I think the voice over gave it a nice Philip Marlowe, Private Detective feel, a la The Big Sleep.
The music in Bladerunner is one of the better soundtracks that lifts the film and gives it a timelessness, “lade Runner Blues” nd the “Love Theme, not to mention that 20′pastiche of “one more kiss” plus Vangelis’ electronica.
All those fine touches, the guy from Miami Vice, as the latino detective with the penchant for miniature origami, and one of the best bit part actors in the USA, Emmet Walsh.
Rutger Hauer’s character is truly tragic and his death scene is one of the finest in Cinema I think.
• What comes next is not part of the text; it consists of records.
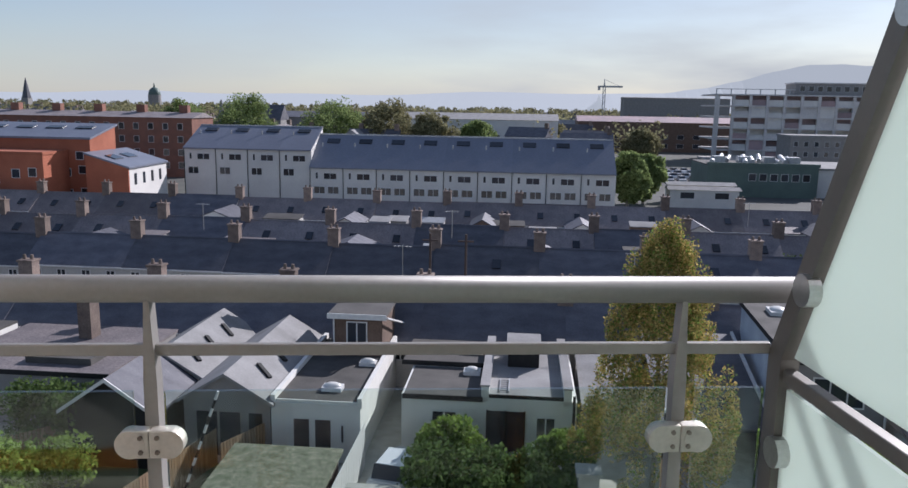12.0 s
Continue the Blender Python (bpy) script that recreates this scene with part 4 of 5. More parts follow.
# ---------------------------------------------------------------- town houses in a white row
def unit_white(width, eave, ridge, depth, label, group, slots=2):
    h = thing("town_house", label, "house", m=town(0, 0), group=group)
    part("wall", box((0.0, 0, 0), (width - 0.0, depth, eave)), "townwall", h)
    part("gable", prism([(0, eave), (depth, eave), (depth, ridge - 0.2)], 0.02, width - 0.02, "x"), "townwall", h)
    part("roof", prism([(-0.35, eave - 0.05), (depth - 0.1, ridge), (depth - 0.1, ridge - 0.25), (-0.35, eave - 0.25)], 0, width, "x"), "metalroof", h)
    part("ridge_trim", box((0, depth - 0.25, ridge - 0.15), (width, depth + 0.1, ridge + 0.12)), "galv", h)
    part("downpipe", rod((0.06, -0.08, 0), (0.06, -0.08, eave), 0.06, seg=6), "rubber", h)
    window(h, width * 0.42, width * 0.82, eave - 2.0, eave - 0.95, 0, 1)
    window(h, width * 0.17, width * 0.26, eave - 1.95, eave - 0.85, 0, 0)
    for k in range(slots):
        window(h, width * (0.12 + 0.42 * k), width * (0.46 + 0.42 * k), eave - 4.3, eave - 3.1, 0, 1)
    slope = math.atan2(ridge - eave + 0.05, depth + 0.25)
    bm = box((-1.05, -0.55, 0.0), (1.05, 0.55, 0.16))
    bm.transform(Matrix.Translation((width * 0.5, depth * 0.76, eave + (ridge - eave) * 0.775 + 0.02)) @ Matrix.Rotation(slope, 4, "X"))
    part("roof_light", bm, "winglass", h)
    part("vent_pipe", rod((width * 0.2, depth * 0.6, eave + (ridge - eave) * 0.6), (width * 0.2, depth * 0.6, eave + (ridge - eave) * 0.6 + 0.7), 0.12, seg=8), "galv", h)
    return h


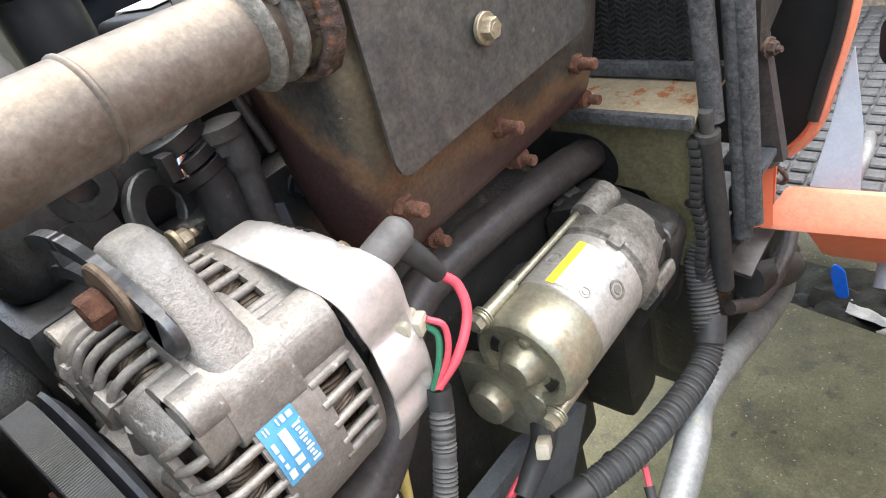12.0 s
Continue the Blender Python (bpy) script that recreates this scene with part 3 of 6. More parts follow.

Howsabout Emmert Walsh in BLOOD SIMPLE. And Roy in BR: “I’ve seen things you people wouldn’t believe. Attack ships on fire off the shoulder of Orion. I’ve watched c-beams glitter in the dark near the Tannhäuser Gate. All those … moments will be lost in time, like tears…in rain.
Time to die.”
Rutger Hauer claims he more-or-less ad libbed that. I like “Is this to be an empathy test …?”
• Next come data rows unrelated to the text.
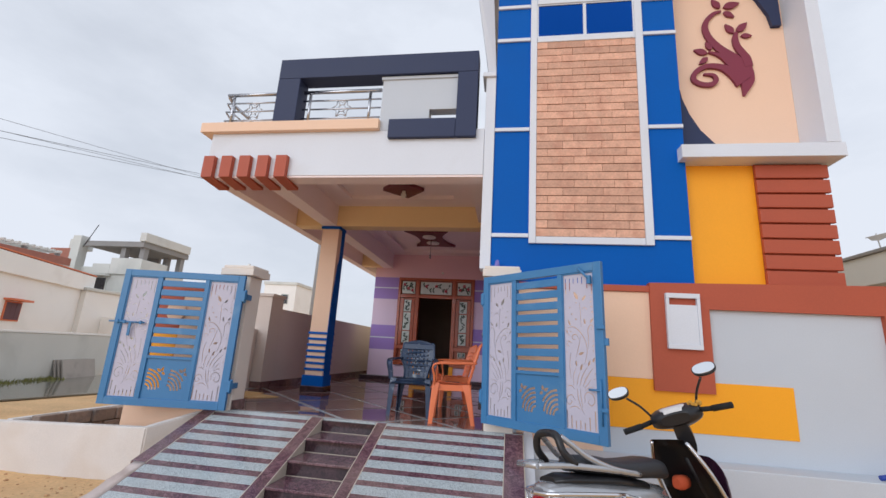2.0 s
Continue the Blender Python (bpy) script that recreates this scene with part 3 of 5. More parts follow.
def gate(W, Hh, m, mirror, label):
    """A gate leaf that hangs at x = 0 and reaches to x = W."""
    ob = thing("gate", label, "gate", m, group="gate leaves")
    st = 0.072
    fr = [(0, st), (W - st, W)]
    for x0, x1 in fr:
        boxes("stile", GATEBLUE, [(x0, x1, -0.022, 0.022, 0, Hh)], ob, bev=0.004)
    for z0, z1 in ((0, 0.075), (Hh - 0.075, Hh)):
        boxes("rail", GATEBLUE, [(st, W - st, -0.022, 0.022, z0, z1)], ob, bev=0.004)
    x1, x2 = 0.29 * W, 0.325 * W
    x3, x4 = 0.68 * W, 0.715 * W
    for a, b in ((x1, x2), (x3, x4)):
        boxes("stile", GATEBLUE, [(a, b, -0.02, 0.02, 0.075, Hh - 0.075)], ob, bev=0.003)
    zl = 0.36 * Hh
    boxes("rail", GATEBLUE, [(x2, x3, -0.02, 0.02, zl - 0.03, zl)], ob, bev=0.003)
    n, z0, z1 = 8, zl, Hh - 0.075
    p = (z1 - z0 - 0.02) / n
    for k in range(n):
        za = z0 + 0.028 + k * p
        boxes("slat", GATEBLUE, [(x2, x3, -0.012, 0.012, za, za + p * 0.66)], ob, bev=0.005)
    ph = Hh - 0.15
    for a, b in ((st, x1), (x4, W - st)):
        w = b - a
        me = sheet([(0, 0), (w, 0), (w, ph), (0, ph)], panel_holes(w, ph, a > 0.2 * W), 0.004)
        link("panel", me, GATEWHITE, ob, "white metal panel with cut-out vines", m=Matrix.Translation((a, 0, 0.075)))
        bm = bmesh.new()
        for r in ((a, a + 0.012, 0.075, 0.075 + ph), (b - 0.012, b, 0.075, 0.075 + ph), (a + 0.012, b - 0.012, 0.075, 0.087), (a + 0.012, b - 0.012, ph + 0.063, ph + 0.075)):
            box(bm, r[0], r[1], -0.012, 0.012, r[2], r[3])
        part("bead", bm, GATEBLUE, ob)
    w, hh = x3 - x2, zl - 0.03 - 0.075
    holes = fan_holes(0.06 * w, 0.22 * hh, 0.4 * w, 0.6 * hh) + fan_holes(0.55 * w, 0.22 * hh, 0.4 * w, 0.6 * hh)
    me = sheet([(0, 0), (w, 0), (w, hh), (0, hh)], holes, 0.004)
    link("panel", me, GATEBLUE, ob, "blue metal panel with cut-out fan motifs", m=Matrix.Translation((x2, 0, 0.075)))
    for z in (0.17 * Hh, 0.84 * Hh):
        bm = bmesh.new()
        box(bm, -0.028, 0.012, -0.03, 0.03, z - 0.06, z + 0.06, 0.004)
        tube(bm, [(-0.02, 0.0, z - 0.075), (-0.02, 0.0, z + 0.075)], 0.013, 10)
        box(bm, -0.03, 0.02, *((-0.16, -0.03) if mirror else (0.0, 0.03)), z - 0.03, z + 0.03, 0.003)
        part("hinge", bm, GATEBLUE, ob)
    side = 1 if mirror else -1
    bm = bmesh.new()
    if mirror:
        zb = 0.595 * Hh
        tube(bm, [(W - 0.34, 0.03, zb), (W + 0.05, 0.03, zb)], 0.009, 10)
        for x in (W - 0.3, W - 0.12, W - 0.04):
            boxes("bolt_guide", GATEBLUE, [(x - 0.012, x + 0.012, 0.018, 0.042, zb - 0.02, zb + 0.02)], ob, bev=0.003)
        boxes("hasp", GATEBLUE, [(W - 0.2, W - 0.17, 0.024, 0.036, zb - 0.15, zb)], ob, bev=0.004)
    else:
        for zb in (0.62 * Hh, 0.18 * Hh):
            boxes("hasp", GATEBLUE, [(W - 0.05, W + 0.02, -0.04, -0.02, zb - 0.015, zb + 0.015)], ob, bev=0.003)
        tube(bm, [(W - 0.14, -0.034, 0.28 * Hh), (W - 0.03, -0.034, 0.28 * Hh)], 0.009, 8)
        tube(bm, [(W - 0.035, -0.034, 0.1 * Hh), (W - 0.035, -0.034, 0.34 * Hh)], 0.008, 8)
        boxes("staple", GATEBLUE, [(W - 0.04, W + 0.035, -0.01, 0.01, 0.52 * Hh, 0.56 * Hh)], ob, bev=0.003)
        bm2 = bmesh.new()
        tube(bm2, [(W - 0.21, -0.04, 0.975 * Hh), (W - 0.1, -0.05, 0.9 * Hh)], 0.011, 8)
        part("stay_bar", bm2, GATEBLUE, ob)
        boxes("stay_bracket", GATEBLUE, [(W - 0.115, W - 0.085, -0.055, -0.02, 0.87 * Hh, 0.92 * Hh)], ob, bev=0.003)
    part("bolt", bm, GATEBLUE, ob, "blue painted sliding bolt")
    return ob


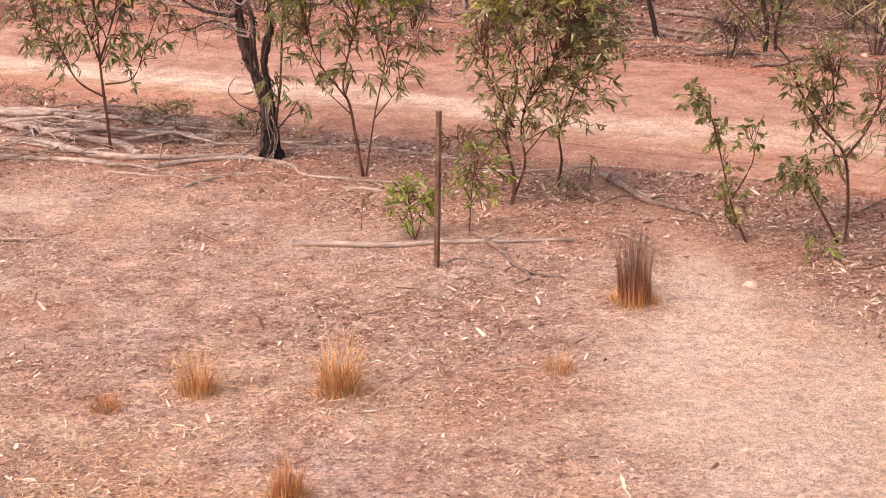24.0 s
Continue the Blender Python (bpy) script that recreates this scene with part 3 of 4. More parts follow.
def build_pebbles():
    x, y = scatter(5000, lambda x, y: 0.25 + 0.3 * soils(x, y)[3] + 0.3 * road_gap(x, y), (-8, 8, -9.6, 13))
    ico = bmesh.new()
    bmesh.ops.create_icosphere(ico, subdivisions=1, radius=1)
    v0 = np.array([v.co[:] for v in ico.verts])
    f0 = np.array([[v.index for v in f.verts] for f in ico.faces])
    ico.free()
    g = Geo()
    for px, py in zip(x, y):
        r = 0.009 * rng.lognormal(0, 0.45)
        v = v0 * rng.uniform(0.7, 1.3, v0.shape) * np.array([1, 1, 0.6]) * r
        g.add(v + [px, py, ground_z(px, py) + r * 0.25], f0)
    tagged(part("pebbles", g, M_STONE), "small pale pebbles scattered on the soil", "pebbles", kind="stuff")


build_pebbles()


def stone(place, size, seed):
    r = np.random.default_rng(seed)
    bm = bmesh.new()
    bmesh.ops.create_icosphere(bm, subdivisions=3, radius=1)
    for v in bm.verts:
        k = 1 + 0.22 * noise.noise(v.co * 1.4 + Vector((seed, 0, 0))) + 0.07 * noise.noise(v.co * 5)
        v.co = Vector((v.co.x * size[0], v.co.y * size[1], v.co.z * size[2])) * k
    me = bpy.data.meshes.new("stone")
    bm.to_mesh(me)
    bm.free()
    me.materials.append(M_STONE)
    me.polygons.foreach_set("use_smooth", np.full(len(me.polygons), True))
    ob = new("stone", me)
    ob.matrix_world = pose(*place, ground_z(*place) + size[2] * 0.45, 0, 0, r.uniform(0, 360))
    tagged(ob, "pale rounded stone lying on bare soil", "stone", "loose stones")


for k, (p, s) in enumerate([((-1.40, -5.64), (0.055, 0.045, 0.045)), ((2.51, -0.53), (0.06, 0.045, 0.035)), ((2.35, 3.75), (0.05, 0.04, 0.03)),
                            ((-7.4, 1.2), (0.06, 0.05, 0.04)), ((2.9, -4.35), (0.05, 0.04, 0.03)), ((5.9, 10.4), (0.055, 0.045, 0.04)), ((-6.31, 5.4), (0.07, 0.06, 0.05))]):
    stone(p, s, k + 3)


# ---- fence ----
def build_post(place, height, lean):
    ob = thing("fence_post", (*place, ground_z(*place) - 0.02), "rusty brown steel star picket standing in the soil", "fence post", "fence posts", 35)
    g = Geo()
    w, t = 0.027, 0.0042
    prof = []
    for k in range(3):
        a = radians(120 * k)
        d, e = np.array([math.cos(a), math.sin(a), 0]), np.array([-math.sin(a), math.cos(a), 0])
        b = radians(120 * k + 60)
        prof += [d * w - e * t * 0.7, d * w + e * t * 0.7, np.array([math.cos(b), math.sin(b), 0]) * t * 1.6]
    lo, n = np.array(prof), len(prof)
    hi = lo + np.array([lean[0], lean[1], height])
    i = np.arange(n)
    top = np.vstack([lo, hi, [[lean[0], lean[1], height]]])
    g.add(top, [np.stack([i, (i + 1) % n, (i + 1) % n + n, i + n], 1), np.stack([i + n, (i + 1) % n + n, np.full(n, 2 * n)], 1)])
    picket = part("picket", g, M_STEEL, ob)
    for h in (0.45, 0.80, 1.15):
        c = Geo()
        a = np.linspace(0, 2 * math.pi, 13)
        k = h / height
        tube(c, np.stack([0.03 * np.cos(a) + lean[0] * k, 0.03 * np.sin(a) + lean[1] * k, h + 0.01 * np.sin(a)], 1), 0.002, 0.002, 5)
        part("wire_tie", c, M_STEEL, picket, "thin twisted wire tie")
    return ob


build_post((-5.52, 2.47), 1.32, (0.01, 0.0))
build_post((0.0, 0.0), 1.33, (0.036, 0.02))


def build_wire(a, b, sag):
    t = np.linspace(0, 1, 24)[:, None]
    p = np.array(a) * (1 - t) + np.array(b) * t
    p[:, 2] -= sag * 4 * t[:, 0] * (1 - t[:, 0])
    g = Geo()
    tube(g, p, 0.0018, 0.0018, 4)
    tagged(part("fence_wire", g, M_STEEL), "thin rusty fence wire strung from a steel picket", "fence wire", "fence wires")


build_wire((0.04, 0.0, 1.18), (6.3, -2.7, 1.10), 0.03)
build_wire((0.02, 0.0, 0.70), (6.3, -2.7, 0.64), 0.04)
build_wire((-5.51, 2.47, 0.66), (0.02, 0.0, 0.70), 0.06)


# ---- fallen wood ----
def fallen(name, points, r0, r1, material, label, category, group, twigs=0, sink=0.3, sides=8, heights=None):
    """A fallen limb on the ground, with side twigs; points are places on the ground."""
    x0, y0 = points[0]
    ob = thing(name, (x0, y0, 0), label, category, group)
    xy = np.asarray(points, float) - [x0, y0]
    hs = np.zeros(len(xy)) if heights is None else np.asarray(heights)
    line = spline(np.column_stack([xy, hs]), max(10, 5 * len(points)))
    n = len(line)
    rad = np.linspace(r0, r1, n)
    line[:, 2] += ground_z(line[:, 0] + x0, line[:, 1] + y0) + rad * (1 - sink)
    kink = spline(rng.normal(0, 0.008 + r0 * 0.28, (max(4, len(points) + 2), 3)) * [1, 1, 0.3], n)
    kink[:, 2] = np.abs(kink[:, 2])
    line[1:-1] += kink[1:-1]
    g = Geo()
    tube(g, line, r0, r1, sides, 0.1)
    limb = part("limb", g, material, ob, smooth=True)
    for k in range(twigs):
        i = rng.integers(2, n - 1)
        d = unit(line[min(i + 1, n - 1)] - line[i - 1])
        a = rng.choice([-1, 1]) * rng.uniform(0.4, 1.0)
        d = np.array([d[0] * math.cos(a) - d[1] * math.sin(a), d[0] * math.sin(a) + d[1] * math.cos(a), rng.uniform(-0.02, 0.1)])
        L = rng.uniform(0.2, 0.65)
        p = spline([line[i], line[i] + d * L * 0.5 + rng.normal(0, 0.03, 3), line[i] + d * L], 7)
        p[:, 2] = np.maximum(p[:, 2], ground_z(p[:, 0] + x0, p[:, 1] + y0) + 0.006)
        t = Geo()
        tube(t, p, rad[i] * 0.45 + 0.003, 0.003, 5, 0.05)
        part("side_twig", t, material, limb, smooth=True)
    return ob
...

For menacing and malevolence personified, I don’t think you go past the two young men that terrify the family in Haneke’s
“Funny Games”, the German version.
I was very impressed with Cache, Hidden,one of those movies that you ‘feel’..have not seen Funny Games…
Have a big blanket to hide behind Helvi, if you can take Funny Games you can move onto Benny’s Video and Seventh Continent (a heart breaking film).
You are talking to me, Frank. Blade Runner is one of my favourite films. I have the Dick novel, but I think my daughter has abstracted it. The blogger Udolpho has an interesting take on it, claiming that Ridley took the meaning out of it. Udolpho admires Whit Stillman’s Metropolitan, another of my favourite films.